Since 'flag worthy' seems more of a feels thing than anything tangible here I'm interested in seeing if this is too political for Hacker News and flag worthy so we can get a better baseline of what this community find off limits to discuss.
You can't put your comment in the title on HN, especially not if it's a goady meta one. So I don't think 'political' comes into it for this sort of post - it breaks the site guidelines in a straightforward, generic way.
It's very much community related though. We have an un-regulated process that the community decides the boundaries for. I think it's legitimate to ask the community to help publically define what those boundaries are? Think of it as a documentation request for the wet-ware algorithm.
We have an un-regulated process that the community decides the boundaries for.
That's not a very accurate description of how HN works.
Think of it as a documentation request for the wet-ware algorithm.
You can try to do that by asking directly, either other users, or the moderators. But the site itself is for conversation, not running weird 'experiments'. Most people respond highly negatively to this sort of thing, whatever the topic - the gotchaness and the goadiness (along with a hint of pre-sneering) completely overwhelm whatever else it might be about.
My bad. Doesn't look like I can delete my submission. I apologize for coming off gotcha, gloaty, or sneering I thought I was being pretty blunt.
I was genuinely surprised yesterday and realized I have a huge misunderstanding about how things operate here.

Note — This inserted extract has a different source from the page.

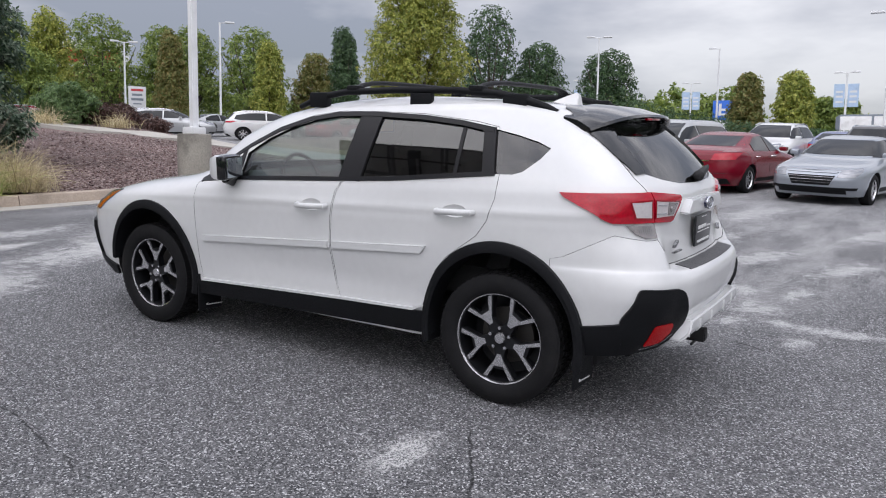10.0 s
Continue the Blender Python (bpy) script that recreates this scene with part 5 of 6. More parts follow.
def solar_array(px, py, foot, tube_at, s_low, s_high, w0, w1, top):
    """A tilted array on a round post; tube_at is a place on its tube, all in the car park's axes."""
    t = thing("solar_array", LOT, "tilted grey solar array seen from below on a pale post", "solar panel", "solar arrays")
    o = Vector(tube_at)
    base = Vector((px, py, foot))
    up_ = UP
    head = base + up_ * top
    b = bmesh.new()
    tube(b, [base - up_ * 0.3, head], 0.135, 20)
    post = part("post", b, M_GALV, t, "pale grey round steel post")
    b = bmesh.new()
    tube(b, [head - up_ * 0.35, head + up_ * 0.05], 0.145, 20)
    part("sleeve", b, M_GALV, post)
    for a in range(8):
        for hz in (-0.26, -0.14, -0.03):
            b = bmesh.new()
            d = Vector((math.cos(a * 0.785), math.sin(a * 0.785), 0))
            box(b, -0.014, 0.014, -0.014, 0.014, -0.014, 0.014, 0.004, Matrix.Translation(head + up_ * hz + d * 0.148))
            part("bolt", b, M_TUBE, post)
    b = bmesh.new()
    near = o + AX_T * ((head - o).dot(AX_T))
    tube(b, [head, near + AX_W * 0.10 - AX_N * 0.1], 0.05, 8)
    tube(b, [head, near - AX_W * 0.10 - AX_N * 0.1], 0.05, 8)
    part("yoke", b, M_TUBE, t)
    b = bmesh.new()
    box(b, -0.07, 0.07, -0.05, 0.05, -0.25, 0.25, 0.01, Matrix.Translation(head - up_ * 0.55 + Vector((0.19, 0.06, 0))))
    part("junction_box", b, M_GALV, t)
    frame_m = Matrix((AX_T, AX_W, AX_N)).transposed().to_4x4()
    frame_m.translation = o
    b = bmesh.new()
    box(b, s_low + 0.15, s_high - 0.15, -0.07, 0.07, -0.16, -0.02, 0.01, frame_m)
    part("torque_tube", b, M_TUBE, t)
    b = bmesh.new()
    tube(b, [o + AX_T * (s_low + 0.4) - AX_W * 0.09 - AX_N * 0.18, o + AX_T * (s_high - 0.4) - AX_W * 0.09 - AX_N * 0.18], 0.022, 8)
    part("drive_shaft", b, M_PANELRIM, t)
    cols, rows = 3, int(round((s_high - s_low) / 0.99))
    cw, rh = (w1 - w0) / cols, (s_high - s_low) / rows
    for i in range(rows):
        for j in range(cols):
            x0, y0 = s_low + i * rh, w0 + j * cw
            b = bmesh.new()
            box(b, x0 + 0.01, x0 + rh - 0.01, y0 + 0.01, y0 + cw - 0.01, 0.02, 0.05, 0, frame_m)
            m_ = part("module", b, M_BACKSHEET, t, smooth=None)
            b = bmesh.new()
            for q in ((x0 + 0.008, x0 + 0.05, y0 + 0.008, y0 + cw - 0.008), (x0 + rh - 0.05, x0 + rh - 0.008, y0 + 0.008, y0 + cw - 0.008), (x0 + 0.05, x0 + rh - 0.05, y0 + 0.008, y0 + 0.06), (x0 + 0.05, x0 + rh - 0.05, y0 + cw - 0.06, y0 + cw - 0.008)):
                box(b, *q, 0.008, 0.058, 0, frame_m)
            part("module_frame", b, M_MODFRAME, m_, smooth=None)
        if i % 2 == 0:
            b = bmesh.new()
            x0 = s_low + i * rh + rh * 0.5
            box(b, x0 - 0.02, x0 + 0.02, w0 + 0.55, w1 - 0.55, -0.05, 0.0, 0.005, frame_m)
            part("cross_rail", b, M_RUST, t)
        for sg in (-1, 1):
            b = bmesh.new()
            box(b, s_low + i * rh - 0.06, s_low + i * rh + 0.06, sg * 0.10 - 0.05, sg * 0.10 + 0.05, -0.17, 0.005, 0.015, frame_m)
            part("clamp", b, M_RUBBER, t)
    return t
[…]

On the Elon thread dang stated that users flag articles and implied that user flagging was the overriding arbiter of authority on HN and linked https://news.ycombinator.com/item?id=42775519 (implying flagging/community consensus is above the mods) which is how I came to my 'not very accurate description of how HN works'. Yesterdays response further confused me as the community discussion in the flagged article seemed to lean more towards unflagging than support for the flag remaining. Thanks for clarifying that I still misunderstand.
I will ask others still in the bay area for more insight directly and refrain from talking/asking about HN on HN.
Honest question what is pre-sneering? Maybe you are mistaking my shock at events yesterday and the position taken here for sneering? I have to admit I am extremely shocked and disillusioned. But I'm definitely not sneering. I think you are mistaking my not obeying in advance (https://www.youtube.com/watch?v=9tocssf3w80) and asking a very blunt question for some sort of juvenile internet snark. I think responding negatively and how I assumed most people would to outright Nazi behavior and defense/deflection/headburrying of it is different than run of the mill internet snark/sneering. I guess keeping with that post about being post-authenticity yesterday maybe somehow challenging actual nazi behavior is now somehow un-authentic/sneering.
"too political for you" kind of sounds pre-sneerish, like, "can you handle it?". I think most adults naturally respond to "I'm just trying to test you" with "I'm just trying to tell you to go fuck yourself". Maybe that wasn't your intent, I'm just describing how it comes across.
Yesterdays response further confused me as the community discussion in the flagged article seemed to lean more towards unflagging than support for the flag remaining.
What you see in those comments is not necessarily more representative of community sentiment than the flags. I think both the type of controversy and the fact that it generated several meta threads give the misimpression this is some sort of moderation (both user and admin) outlier. But it's not, it's how HN operates all the time, it's a big part of what makes it HN rather than some other forum with different goals and conventions. Most current events stuff is 'moderated' away (by nonvoting, flagging, sometimes mod involvement, etc) as largely offtopic. There are occasional exceptions but in general, it's just not what the place is set up for.
First let me apologize that I posted in a way that you took that feeling from it. It was mean to be ironic humor to foster communication not smug and stifle it.
'too political' is the policy label HN uses. That I am referencing the term used seems like good faith and it would be odd and reduce comprehension for me to invent a new descriptor.
My intention with linking to a boring 1940s 'nazi's bad' film that has been non-political consensus for 80 years as a starting point that no one could possibly think is political was to be ironic not sneering. I thought I was asking 'between the clearly not political consensus that nazis are bad... and the richest man on earth flaunting nazi symbolism multiple time at the current President's inauguration... where does the 'too political' HN flag kick in?'. I'll try to avoid humor when making statements that people can feel judged by.
I think the I/P conflict being a special case immune from HN flagging is what threw extra confusion in the mix for me. The multiple I/P posts left up which have way less relevance to tech and are way more political than yesterday's events (because for 80 years before yesterday 'sieg heil bad at Presidential inaugurations' wasn't considered political and I still don't see it as political just horrific, to be honest.) gave me the impression ongoing exceptions were routinely made but now I understand those were special I/P conflict exceptions that this didn't rise to.